I go back to Joshua Green's 2015 profile of Bannon from Bloomberg Businessweek. It's well worth a read, despite (or perhaps because of) Green's willingness to retransmit Bannon's myth of himself in undiluted form.

We learn from Green's profile that Bannon sees himself as a guy who learned the secret to success as a right-wing media mogul: Get your product seen and validated by the mainstream. Bannon hasn't actually succeeded at this as head of Breitbart, but he thinks he hit a home run with his other project, the Government Accountability Institute (GAI), which was Peter Schweizer's base when he was writing the book Clinton Cash.

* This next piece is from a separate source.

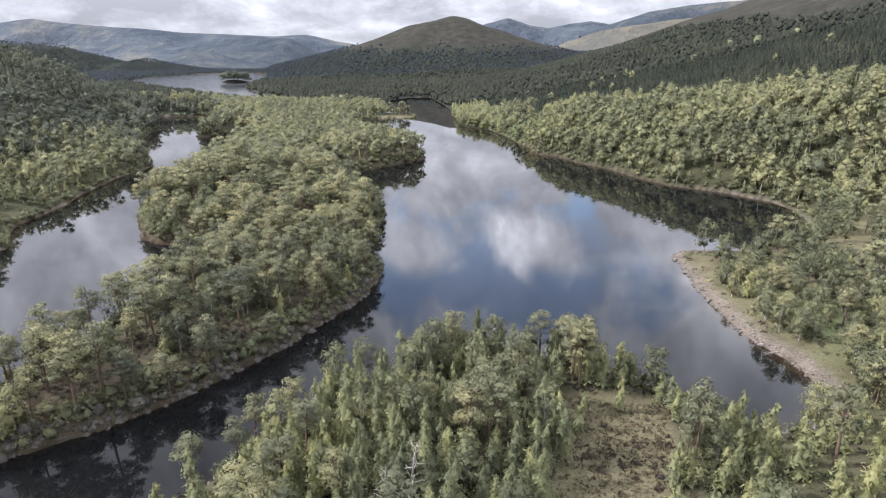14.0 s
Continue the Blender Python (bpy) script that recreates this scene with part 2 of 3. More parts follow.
# ---- the plan: shorelines, walked with the water on one side ----
SHORE_SOUTH_EAST = [(300, -800), (220, -300), (160, -80), (125, 20), (100, 70), (84, 98), (78, 110), (71, 122), (63, 130), (56, 136)]
SHORE_HEADLAND = [(50, 136), (40, 122), (36, 112), (27, 102), (21, 98), (18, 95), (11, 97), (8, 101), (8, 108), (10, 122), (14, 131), (10, 129),
                  (3, 131), (-3, 130), (-4, 118), (-7, 113), (-12, 107), (-17, 103), (-24, 102), (-31, 103), (-36, 106), (-41, 112), (-41, 122),
                  (-38, 135), (-36, 146), (-43, 150), (-43, 154), (-38, 162), (-32, 172), (-25, 183), (-18, 194), (-6, 201), (10, 206), (25, 206),
                  (36, 203), (43, 198), (47, 190), (49, 182)]
SHORE_EAST = [(60, 178), (72, 182), (79, 188), (80, 200), (75, 221), (75, 236), (76, 250), (79, 277), (84, 284), (90, 286), (105, 285), (122, 291),
              (135, 297), (147, 311), (156, 335), (156, 353), (142, 376), (120, 393), (108, 415), (100, 440), (87, 460), (78, 484), (61, 501),
              (63, 525), (58, 550), (53, 590), (38, 638), (14, 668), (11, 740), (10, 800), (0, 900), (-12, 981), (-26, 1069)]
SHORE_NORTH = [(-60, 1060), (-85, 1000), (-78, 900), (-70, 800), (-34, 757), (-33, 742), (-60, 736), (-87, 731), (-88, 690), (-84, 642), (-80, 600)]
SHORE_ISLE = [(-70, 560), (-45, 530), (-22, 505), (-13, 482), (-14, 474), (-22, 463), (-35, 448), (-55, 422), (-60, 405), (-52, 385), (-38, 360), (-26, 336),
              (-25, 324), (-28, 296), (-36, 287), (-30, 278), (-20, 270), (-20, 252), (-24, 238), (-31, 224), (-37, 212), (-46, 199), (-52, 190), (-63, 179),
              (-72, 173), (-86, 160), (-97, 154), (-99, 163), (-92, 178), (-85, 195), (-81, 215), (-78, 235), (-73, 252), (-73, 264), (-76, 274), (-82, 284), (-92, 289)]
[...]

As you'll recall, Schweizer cut deals with The New York Times and other mainstream outlets to share his research for Clinton Cash and report on his conclusions. That's the Bannon model, according to Wynton Hall, who work at the GAI:
... it’s the secret to how conservatives can hack the mainstream media. Hall has distilled this ... into a slogan: “Anchor left, pivot right.” It means that “weaponizing” a story onto the front page of the New York Times (“the Left”) is infinitely more valuable than publishing it on Breitbart.com. “We don’t look at the mainstream media as enemies because we don’t want our work to be trapped in the conservative ecosystem,” says Hall. “We live and die by the media. Every time we’re launching a book, I’ll build a battle map that literally breaks down by category every headline we’re going to place, every op-ed Peter’s going to publish. Some of it is a wish list. But it usually gets done.”
And then what?
Once that work has permeated the mainstream ... then comes the “pivot.” Heroes and villains emerge and become grist for a juicy Breitbart News narrative. “With Clinton Cash, we never really broke a story,” says Bannon, “but you go [to Breitbart.com] and we’ve got 20 things, we’re linking to everybody else’s stuff, we’re aggregating, we’ll pull stuff from the Left. It’s a rolling phenomenon. Huge traffic. Everybody’s invested.”
It looks to me as if Trump is trying to "anchor left" by impressing the mainstream press with his phony contrition. And I suppose more seemingly substantive teleprompter speeches will follow, in order to gull the MSM rubes.

I'm sure Trump agreed to this only because Bannon told him it would better prepare the ground for vicious attacks on Hillary Clinton and Barack Obama. So more of those attacks are coming. The point of this was to soften the MSM up.

Does this approach work? It might. Yesterday Breitbart quoted gushing praise of Clinton Cash by Mark Halperin and Joe Scarborough on Morning Joe:
[Halperin said,] “‘Clinton Cash’ is, if you did a case study of conservative efforts to get the so-called main stream media to cover the Clinton’s background -- ‘Clinton Cash,’ which Bannon masterminded, is their greatest success story.”

Co-host Joe Scarborough said, “Yeah. It really did change the discussion on the national level for months and, actually, eventually, led into the email discussion. And has made campaigning difficult for Hillary Clinton from day one.”
One one level, this is nonsense -- we were always talking about the damn emails because congressional Republicans and the press wouldn't drop the subject. Clinton was also being attacked as corrupt, but mostly for being too cozy with Wall Street firms that paid her for speeches. The actual revelations in Clinton Cash didn't actually become a big part of the conversation, as even Bannon admits ("we never really broke a story").

But Bannon sought and obtained the papal blessing of the Times for Clinton Cash, and that impressed media insiders like Halperin and Scarborough. And so the general subject of Clinton's integrity became what the MSM talked about when it talked about her. If you persuade mainstream media figures that you've got something significant, it will become significant, because they'll treat it as significant.

That, I think, is what Bannon is trying to do with the apology. The next step will be to pivot (back to the) right. By that time, if his plan works, he'll have the Timeses and Halperins and Scarboroughs hooked.